Цитаты, разбавленные глупостями в подтверждение этой любви, — на
парадной лестнице, и просто бред, даже не маскирующийся под что-то
имеющее отношение к писателю, — на черной. А может, объединить
полулегальный подъезд и совсем нелегальный чердак и устроить вполне
легальный музей?
Не успеем. Если вы читали ту же «Комсомолку» или «Собеседник», то
знаете, что здание отдают Военно-политической академии. С полной
реставрацией. Против этого уже протестовали и в печати, и по
телевидению... Но подумайте, ведь правильно делают! Не знаю, правда,
кто именно делает, но одобряю. Не то хорошо, что отдают, а то, что
Военно-политической академии. Лишь что-нибудь такого типа, серьезное и
внушительное, способно будет отразить наступление всех, кто сейчас
ходит туда, кто хоть раз нарисовал что-нибудь на стене подъезда и хоть
раз побывал на пресловутом чердаке. Нет, серьезно — именно наступление.
Пора бы разобраться: может, не надо так грубо, а?
Пусть будет музей! Но не с тусклыми голосами экскурсоводов и экспонатами за стеклом. Музей-то — Булгакова!
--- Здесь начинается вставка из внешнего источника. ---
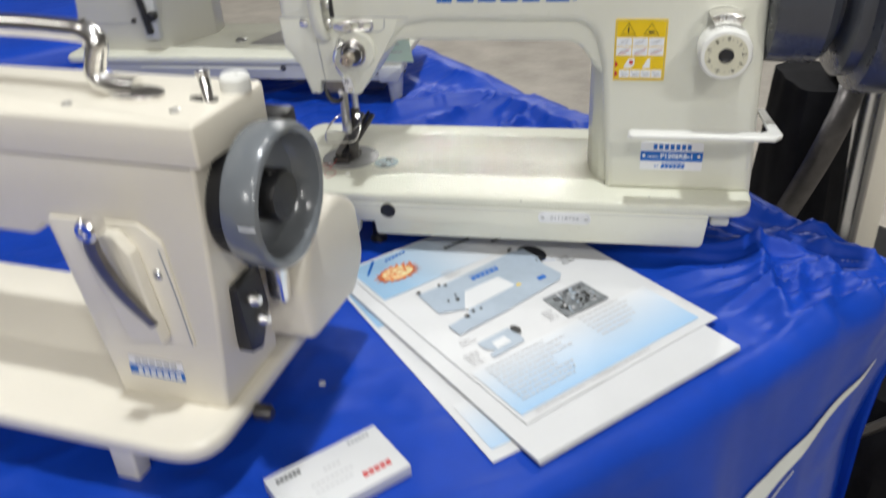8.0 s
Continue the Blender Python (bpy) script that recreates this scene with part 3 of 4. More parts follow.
    part("logo_mark", tube([(0.3085 + 0.0022 * math.cos(a * 0.5236), 0.0297, 1.0112 + 0.0022 * math.sin(a * 0.5236)) for a in range(12)], 0.0003, 4, closed=True), BLUE_INK, logo)
    # yellow warning label
    yl = part("warning_label", slab(rounded([(0.3445, 0.9378, 0.0015), (0.3888, 0.9378, 0.0015), (0.3888, 0.9926, 0.0015), (0.3445, 0.9926, 0.0015)], 3), "xz", 0.0294, 0.0299, 0), YELLOW, root, "yellow safety label with pictograms")
    rim = [(0.3457, 0.9390), (0.3876, 0.9390), (0.3876, 0.9914), (0.3457, 0.9914)]
    part("label_rim", tube([(a, 0.0294, b) for a, b in rim], 0.00022, 4, closed=True), GREY_INK, yl)
    for cx in (0.3558, 0.3752):
        w = 0.0062
        pts = [(cx - w, 0.9790), (cx + w, 0.9790), (cx, 0.9890)]
        part("pictogram", join(tube([(a, 0.0293, b) for a, b in pts], 0.0004, 4, closed=True), box(cx - 0.0006, cx + 0.0006, 0.02925, 0.02935, 0.9805, 0.9855, 0) if cx < 0.36 else box(cx - 0.0025, cx + 0.0025, 0.02925, 0.02935, 0.9803, 0.9822, 0)), BLACK_INK, yl)
    for row in range(2):
        for col in range(3):
            x, z = 0.3462 + col * 0.0137, 0.9688 - row * 0.0083
            cell = part("picture_cell", box(x, x + 0.0130, 0.0292, 0.0296, z, z + 0.0076, 0), WHITE_INK, yl)
            lines = [tube([(x + 0.0015 + 0.002 * k, 0.0291, z + 0.0012 + 0.0008 * ((k * 7 + col) % 4)), (x + 0.006 + 0.0014 * k, 0.0291, z + 0.0042 + 0.0006 * ((k * 5 + row) % 4))], 0.00018, 4) for k in range(4)]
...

Квартира — Воланда...
«... — Удивительно странный вечер, — думала Маргарита... — Каким
образом все это может втиснуться в московскую квартиру? Просто-напросто
никак не может.
Как ни мало давала свету коровьевская лампадка, Маргарита поняла,
что она находится в совершенно необъятном зале, да еще с колоннадой,
темной и по первому впечатлению бесконечной...»
Пусть и музей будет «удивительно странный», необычный, уникальный.
Не подумайте, что предлагаю, чтобы «кто-то имеющий власть» немедленно
начал делать музей — подавать идеи, собирать экспонаты и т. д. Я думаю,
что мы — все, кто любит Булгакова, — все сделаем сами. Если, конечно,
этот «кто-то» разрешит.
А стенгазета у нас не получилась. Фотопленка куда-то пропала.
«Нечистая сила» добилась своего. А так хотелось, чтобы осталось
какое-нибудь «вещественное доказательство» существования такого дома и
такого подъезда.
« — Так, стало быть, этим и кончилось?
— Этим и кончилось, мой ученик, — отвечает номер сто восемнадцатый, а женщина подходит к Ивану и говорит:
— Конечно, этим. Все кончилось, и все кончается...»
Я не хочу «конца квартиры № 50». Не хочу, чтобы этим все и кончилось... А вы?